Think what might happen if once a week we all did a quick three-minute video reflecting on the “Best of the Week”. We explain our thinking, our lesson, student response and the pivotal factor for learning. What if WE made our thinking visible? Video sharing does not have to be fancy or mind-blowing, just “hey I taught my history class this way this week — here is what happened, what do you think?” Or if you are not ready for video, do it with a simple 280 character tweet or Facebook post. We could ask for feedback from other educators and what happened if they implemented our ideas. Using this process, I wonder: could we transform education one share at a time?

Some of us flock to Twitter for a sharing environment, with the free flow of information that is often lacking in our school sites. But only a very small percentage of teachers are actually sharing out what’s happening in their classrooms. Additionally, I am not sure how many of us share the thinking behind a blog post or tweet. If we are truly going to support each other and share great ideas, we need to make our thinking visible. I for one am making a pledge to do share my thought process for blog posts I share out until the end of the year.
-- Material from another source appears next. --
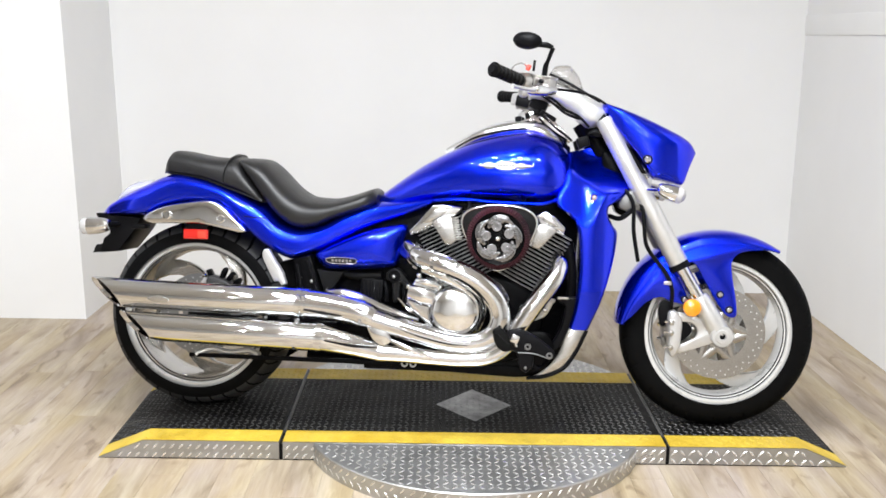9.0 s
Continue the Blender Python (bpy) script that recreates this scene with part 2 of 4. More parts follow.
def box(x0, x1, y0, y1, z0, z1, bevel=0.0, segments=2, bm=None):
    bm2 = bmesh.new()
    m = Matrix.Translation(((x0 + x1) / 2, (y0 + y1) / 2, (z0 + z1) / 2)) @ Matrix.Diagonal((x1 - x0, y1 - y0, z1 - z0, 1))
    bmesh.ops.create_cube(bm2, size=1.0, matrix=m)
    if bevel:
        bmesh.ops.bevel(bm2, geom=bm2.edges[:], offset=bevel, segments=segments, affect="EDGES", profile=0.6)
    if bm is None:
        return bm2
    return join(bm, bm2)


def join(bm, other):
    """Adds other to bm, and frees it."""
    me = bpy.data.meshes.new("joined")
    other.to_mesh(me)
    other.free()
    bm.from_mesh(me)
    bpy.data.meshes.remove(me)
    return bm


def moved(bm, m):
    bmesh.ops.transform(bm, matrix=m, verts=bm.verts[:])
    return bm


def loft(rings, closed=True, caps=True):
    bm = bmesh.new()
    made = [[bm.verts.new(p) for p in ring] for ring in rings]
    n = len(made[0])
    for a, b in zip(made, made[1:]):
        for i in range(n if closed else n - 1):
            j = (i + 1) % n
            bm.faces.new((a[i], a[j], b[j], b[i]))
    if caps and closed:
        bm.faces.new(made[0][::-1])
        bm.faces.new(made[-1])
    bmesh.ops.recalc_face_normals(bm, faces=bm.faces[:])
    return bm


def curve(points):
    """A smooth function through (x, y) points, without overshoot."""
    xs, ys = [p[0] for p in points], [p[1] for p in points]
    d = [(ys[i + 1] - ys[i]) / (xs[i + 1] - xs[i]) for i in range(len(xs) - 1)]
    s = [d[0]] + [0.0 if a * b <= 0 else 2 * a * b / (a + b) for a, b in zip(d, d[1:])] + [d[-1]]

    def at(x):
        if x <= xs[0]:
            return ys[0]
        if x >= xs[-1]:
            return ys[-1]
        i = max(k for k in range(len(xs) - 1) if xs[k] <= x)
        h = xs[i + 1] - xs[i]
        t = (x - xs[i]) / h
        return ((2 * t ** 3 - 3 * t ** 2 + 1) * ys[i] + (t ** 3 - 2 * t ** 2 + t) * h * s[i]
                + (-2 * t ** 3 + 3 * t ** 2) * ys[i + 1] + (t ** 3 - t ** 2) * h * s[i + 1])
    return at


def sgnpow(v, p):
    return math.copysign(abs(v) ** p, v)


def hull(x0, x1, top, low, wide, steps=40, around=40, up=2.3, down=3.0, belt=0.4, ends=0.0):
    """A body along x with a top line, a low line and a half width, rounded across."""
    rings = []
    for k in range(steps + 1):
        u = k / steps
        x = x0 + (x1 - x0) * (0.5 - 0.5 * math.cos(math.pi * u) if ends else u)
        zt, zb, w = top(x), low(x), wide(x)
        zc = zb + belt * (zt - zb)
        ring = []
        for i in range(around):
            a = 2 * math.pi * i / around
            c, s = math.cos(a), math.sin(a)
            e = up if s > 0 else down
            ring.append((x, w * sgnpow(c, 2 / e), zc + (zt - zc if s > 0 else zc - zb) * sgnpow(s, 2 / e)))
        rings.append(ring)
    return loft(rings)


def hull_side(x, z, top, low, wide, up=2.3, down=3.0, belt=0.4):
    """The half width of such a body at x and z."""
    zt, zb, w = top(x), low(x), wide(x)
    zc = zb + belt * (zt - zb)
    u = (z - zc) / (zt - zc) if z > zc else (zc - z) / (zc - zb)
    e = up if z > zc else down
    return w * max(0.0, 1 - min(u, 1) ** e) ** (1 / e)


def spline(points, steps=10):
    """Points along a smooth line through the given ones."""
    p = [Vector(q) for q in points]
    p = [2 * p[0] - p[1]] + p + [2 * p[-1] - p[-2]]
    out = []
    for i in range(1, len(p) - 2):
        for k in range(steps):
            t = k / steps
            out.append(0.5 * ((2 * p[i]) + (p[i + 1] - p[i - 1]) * t + (2 * p[i - 1] - 5 * p[i] + 4 * p[i + 1] - p[i + 2]) * t * t
                              + (3 * p[i] - p[i - 1] - 3 * p[i + 1] + p[i + 2]) * t ** 3))
    out.append(p[-2])
    return out


def tube(points, radius, around=16, steps=10, smooth=True, flat=1.0):
    """A round bar along points; radius may be a list, one for each given point."""
    line = spline(points, steps) if smooth and len(points) > 2 else [Vector(q) for q in points]
    n = len(line)
    if isinstance(radius, (list, tuple)):
        rr = [float(np.interp(i / (n - 1), np.linspace(0, 1, len(radius)), radius)) for i in range(n)]
    else:
        rr = [radius] * n
    rings, side = [], None
    for i in range(n):
        ahead = (line[min(i + 1, n - 1)] - line[max(i - 1, 0)]).normalized()
        if side is None:
            side = ahead.orthogonal().normalized() if abs(ahead.y) > 0.95 else ahead.cross(Vector((0, 1, 0))).normalized()
        side = (side - ahead * side.dot(ahead)).normalized()
        other = ahead.cross(side)
        rings.append([line[i] + rr[i] * (math.cos(a) * side + flat * math.sin(a) * other)
                      for a in (2 * math.pi * k / around for k in range(around))])
    return loft(rings)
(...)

When you share you become part of something bigger — something that challenges the status quo.

And if we truly want to change education for our Generation Z students who will grow up in a 5G world, we must support the professional practice of sharing

Think about what might happen:

  • Those sharing might improve a lesson if they knew it was going to be part of a reflective post.
  • Sharing might become the learning itself.
  • Teachers who share would open themselves up to new collegial relationships with educators from around the world like this woman who got inspired by George Couros to share…

I think transforming education might just be simpler than we all think. It might start with sharing, opening up our classrooms, our ideas, and our world to others. That way, we learn together and create a culture of shared learning.

The Socratic teaching method reflects early schooling circumstances in which students shared ideas with each other to strengthen their learning. It’s time we go ‘old school’ to get the ‘new schools’ we are looking for. The more we share, the more stories we tell of success and change, the less isolated we will feel, and learning environments will improve in a meaningful way. It’s a win-win. So what can you share this year?

There are lots of platforms to help us with this — but its time for an iteration something that would make it easier for us to share. Looking forward to seeing what EdSpace does in this arena when it’s launched.